Their efforts laid the foundations of Canon Law, from which emerged Western notions of human rights and the rule of law. Five centuries before Adam Smith, Catholic priests developed precepts of free-market economics. To facilitate scientific exploration and philosophic inquiry, the Church invented the university.
Today these achievements are mostly forgotten, attributed elsewhere, or overtly denigrated. The Catholic Church (and Christianity itself) is routinely ridiculed as anachronistic and oppressive. It hasn’t helped that since the Second Vatican Council, the Church has engaged in what seem to be concerted efforts to undermine itself.
Ostensibly “opening its windows” to welcome the world, the Church instead stooped to its level. Sacramental reverence and ecclesiastical credibility have collapsed as earthly concerns superseded the salvation of souls.
But even with the Church in shambles or consigned to catacombs, we’re certain it’ll survive. Christ affirmed the Gates of Hell wouldn’t prevail against it, and that He’d be with us till the end of time, as the Way and the Life.
And the Truth.
Happy Easter.
JD




Your opening comment captivated me:
"What is Truth? It can be hard to know. Not because it doesn’t exist, but because it’s usually too distant, vast and complicated to comprehend."

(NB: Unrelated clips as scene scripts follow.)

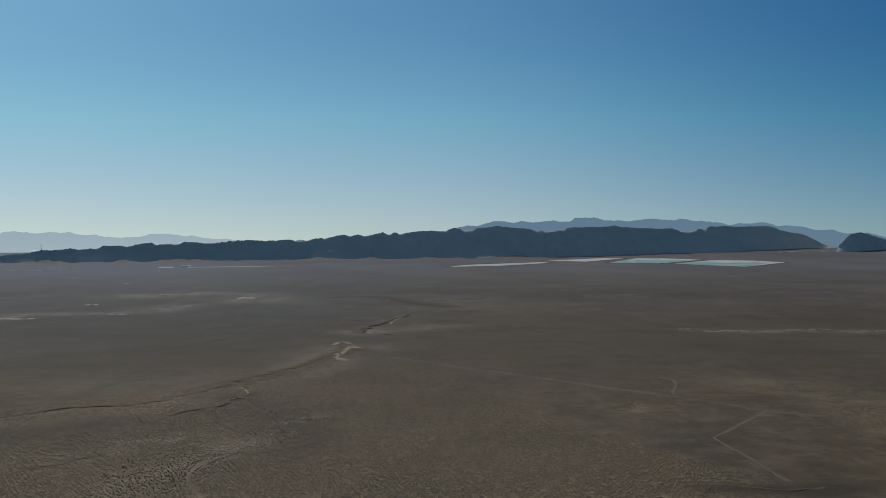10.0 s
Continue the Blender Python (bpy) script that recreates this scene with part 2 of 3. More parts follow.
def ramp(v, a, b):
    k = np.clip((v - a) / (b - a), 0, 1)
    return k * k * (3 - 2 * k)


def lattice(x, y, seed):
    """Smooth value noise from 0 to 1 on a unit lattice."""
    i, j = np.floor(x).astype(np.int64), np.floor(y).astype(np.int64)
    u, v = x - i, y - j
    u, v = u * u * (3 - 2 * u), v * v * (3 - 2 * v)

    def h(a, b):
        n = (a * 374761393 + b * 668265263 + seed * 974634777) & 0x7FFFFFFF
        n = ((n ^ (n >> 13)) * 1274126177) & 0x7FFFFFFF
        return ((n ^ (n >> 16)) & 0xFFFF) / 65535.0

    return (h(i, j) * (1 - u) + h(i + 1, j) * u) * (1 - v) + (h(i, j + 1) * (1 - u) + h(i + 1, j + 1) * u) * v


def clouds(x, y, size, seed, octaves=4):
    total, weight = 0, 0
    for k in range(octaves):
        total = total + lattice(x / size * 2**k, y / size * 2**k, seed + k) * 0.5**k
        weight += 0.5**k
    return total / weight


GULLY_A = [(-227, 538), (-204, 569), (-184, 581), (-166, 594), (-157, 611), (-145, 623), (-132, 628), (-113, 640), (-100, 669), (-84, 694), (-81, 715)]
GULLY_A2 = [(-80, 700), (-81, 728), (-70, 747), (-62, 775), (-50, 806), (-40, 838), (-38, 888), (-36, 933), (-27, 907)]
GULLY_B = [(-96, 587), (-93, 604), (-87, 618), (-77, 632), (-74, 647), (-76, 679), (-80, 700)]
GULLY_C = [(-145, 407), (-138, 434), (-129, 453), (-127, 469), (-120, 475), (-108, 494), (-100, 512)]
GULLY_D = [(-28, 1025), (-25, 1086), (-13, 1146), (0, 1203), (11, 1248)]
GULLY_E = [(-18, 1012), (-10, 1012), (2, 1005)]
GULLY_F = [(-29, 1572), (-4, 1446), (33, 1327), (77, 1273)]
TRACK_1 = [(-8, 841), (27, 790), (55, 751), (79, 711), (99, 678), (114, 659), (126, 642), (140, 622), (154, 593), (173, 576)]
TRACK_2 = [(155, 595), (143, 574), (130, 551), (119, 532), (114.6, 526), (115, 518), (116, 490), (117, 455), (118, 446)]
TRACK_3 = [(128, 642), (127.5, 653), (135.5, 678), (141, 705), (136, 720)]
TRACK_4 = [(140, 625), (133, 596), (125, 565)]
WASH_A = [(-223, 529), (-196, 559), (-164, 587), (-129, 614), (-101, 637), (-83, 685), (-69, 731), (-46, 802), (-31, 897)]
WASH_UP = [(-156, 701), (-116, 731), (-80, 776), (-41, 856)]
WASH_D = [(-31, 1038), (-3, 1064), (32, 1090)]
WASH_L = [(-453, 1078), (-410, 1128), (-376, 1226), (-348, 1291), (-257, 1316), (-227, 1439)]
WASH_R = [(227, 1030), (257, 1015), (310, 1018), (390, 984)]
WASH_M = [(-321, 1648), (-270, 1710), (-200, 1652), (-166, 1513)]
WASH_S = [(-92, 521), (-76, 544), (-54, 544), (-39, 579)]
DARK_A = [(-221, 491), (-210, 500), (-190, 509), (-161, 531), (-135, 559), (-116, 579)]
DARK_B = [(80, 961), (136, 878), (202, 876), (250, 848)]
DARK_C = [(-286, 819), (-220, 860), (-149, 916), (-71, 996)]
DARK_D = [(-4, 1717), (142, 1617), (289, 1634), (468, 1584)]
DARK_F = [(-75, 662), (-56, 608), (-38, 566), (-30, 532), (-34, 505)]
DARK_G = [(-138, 948), (-125, 986), (-107, 997), (-83, 962), (-66, 982)]
DARK_H = [(-79, 1573), (-40, 1605), (-13, 1547), (18, 1425), (46, 1369)]
DARK_I = [(-149, 692), (-141, 722), (-124, 744), (-110, 762)]
DARK_E = [(93, 436), (106, 434), (117, 428), (128, 434)]
H1 = [(-19.47, 5), (-18.02, 12), (-17.04, 25), (-16.05, 32), (-15.56, 39), (-14.81, 40), (-14.43, 43), (-14.06, 40), (-13.55, 43), (-13.35, 39), (-13.05, 49), (-12.29, 51), (-12.03, 45), (-11.65, 54), (-11.01, 57), (-10.76, 51), (-10.25, 55), (-9.99, 51), (-9.6, 60), (-8.7, 56), (-7.93, 59), (-6.89, 64), (-6.24, 63), (-5.59, 63), (-4.94, 66), (-4.71, 59), (-4.16, 62), (-3.82, 69), (-3.38, 67), (-2.57, 80), (-2.26, 74), (-1.89, 81), (-1.61, 75), (-0.77, 86), (-0.51, 80), (-0.25, 86), (0.01, 80), (1.04, 91), (2.08, 90), (2.47, 101), (3.06, 88), (3.5, 97), (4.34, 104), (5.03, 100), (5.75, 96), (6.05, 92), (6.2, 88), (6.35, 91)]
H2 = [(6.63, 83), (7.06, 88), (7.44, 90), (7.57, 96), (8.57, 101), (9.19, 101), (9.64, 105), (9.94, 101), (10.92, 96), (11.77, 94), (12.21, 97), (12.5, 87)]
H3 = [(12.93, 76), (13.37, 92), (13.66, 90), (13.86, 100), (14.39, 102), (14.92, 99), (15.59, 101), (16.07, 103), (16.55, 99), (16.9, 86), (17.37, 78), (17.84, 73), (18.19, 59), (18.53, 44), (18.72, 32), (19.06, 12)]
H4 = [(19.24, 4), (19.33, 34), (19.5, 45), (19.74, 67), (20.09, 77), (20.38, 75), (20.68, 67), (21.15, 55), (21.62, 44), (22.01, 28), (22.25, 15)]
H5 = [(21.85, 19), (22.31, 33), (22.65, 30), (23.11, 26), (23.56, 19)]
M1 = [(-19.23, 4), (-18.87, 15), (-18.50, 24), (-18.14, 18), (-17.65, 11), (-17.41, 0)]
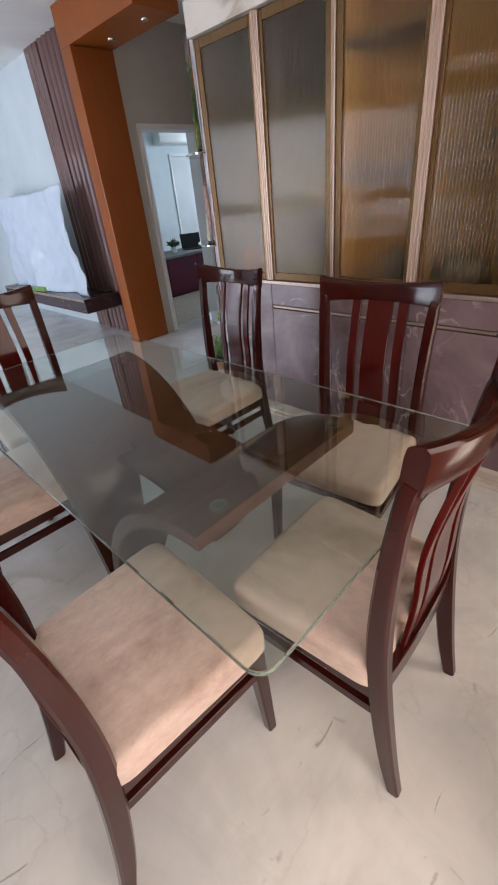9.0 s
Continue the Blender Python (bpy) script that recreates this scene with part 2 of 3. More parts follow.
def mesh(name, bm, mat, smooth=False):
    bmesh.ops.recalc_face_normals(bm, faces=bm.faces)
    me = bpy.data.meshes.new(name)
    bm.to_mesh(me)
    bm.free()
    me.materials.append(mat)
    if smooth:
        me.polygons.foreach_set("use_smooth", [True] * len(me.polygons))
        me.set_sharp_from_angle(angle=radians(40))
    return me


def part(name, bm, mat, parent, label="", smooth=False):
    ob = new(name, mesh(name, bm, mat, smooth))
    ob.parent = parent
    return tagged(ob, label)


def structure(name, bm, mat, label, category, smooth=False):
    return tagged(new(name, mesh(name, bm, mat, smooth)), label, category, kind="structure")


def solid(lo, hi, bevel=0.0, segs=2, bm=None):
    """A box from corner to corner, with rounded edges."""
    bm = bm or bmesh.new()
    c = [(a + b) / 2 for a, b in zip(lo, hi)]
    s = [b - a for a, b in zip(lo, hi)]
    made = bmesh.ops.create_cube(bm, size=1, matrix=Matrix.Translation(c) @ Matrix.Diagonal((*s, 1)))
    if bevel:
        edges = {e for v in made["verts"] for e in v.link_edges}
        bmesh.ops.bevel(bm, geom=list(edges), offset=bevel, segments=segs, profile=0.5, affect="EDGES")
    return bm


def prism(outline, lo, hi, axis="z", bevel=0.0, bm=None):
    """A flat outline of (a, b) points pushed from lo to hi along an axis."""
    bm = bm or bmesh.new()
    place = {"z": lambda a, b, c: (a, b, c), "y": lambda a, b, c: (a, c, b), "x": lambda a, b, c: (c, a, b)}[axis]
    f = bm.faces.new([bm.verts.new(place(a, b, lo)) for a, b in outline])
    top = bmesh.ops.extrude_face_region(bm, geom=[f])
    d = Vector(place(0, 0, hi - lo))
    vs = [g for g in top["geom"] if isinstance(g, bmesh.types.BMVert)]
    bmesh.ops.translate(bm, verts=vs, vec=d)
    if bevel:
        edges = [e for e in bm.edges if len(e.link_faces) == 2 and e.calc_face_angle(0) > 0.6]
        bmesh.ops.bevel(bm, geom=edges, offset=bevel, segments=2, profile=0.5, affect="EDGES")
    return bm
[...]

So too did I admire your eloquent explanation of your faith.
I've always been intrigued by our species innate disposition to believe in a munificent, all knowing, ever compassionate, supreme being.
And to accept the written explanations made my mortal men how to placate this entity.
Some learned person realized they all these faiths had at their core a unifying theme which has been titled the Golden Rule: "Do unto other as you would have them do unto you."
How wonderful it would be if humanity would consistently abide by this simple admonition.
Happy Easter, JD! I prayed this morning to understand why God permits such evil and hubris to occupy political power so utterly. The answer was given, “so that you will see earthly authority for what it is, and not be tempted.” I was comforted.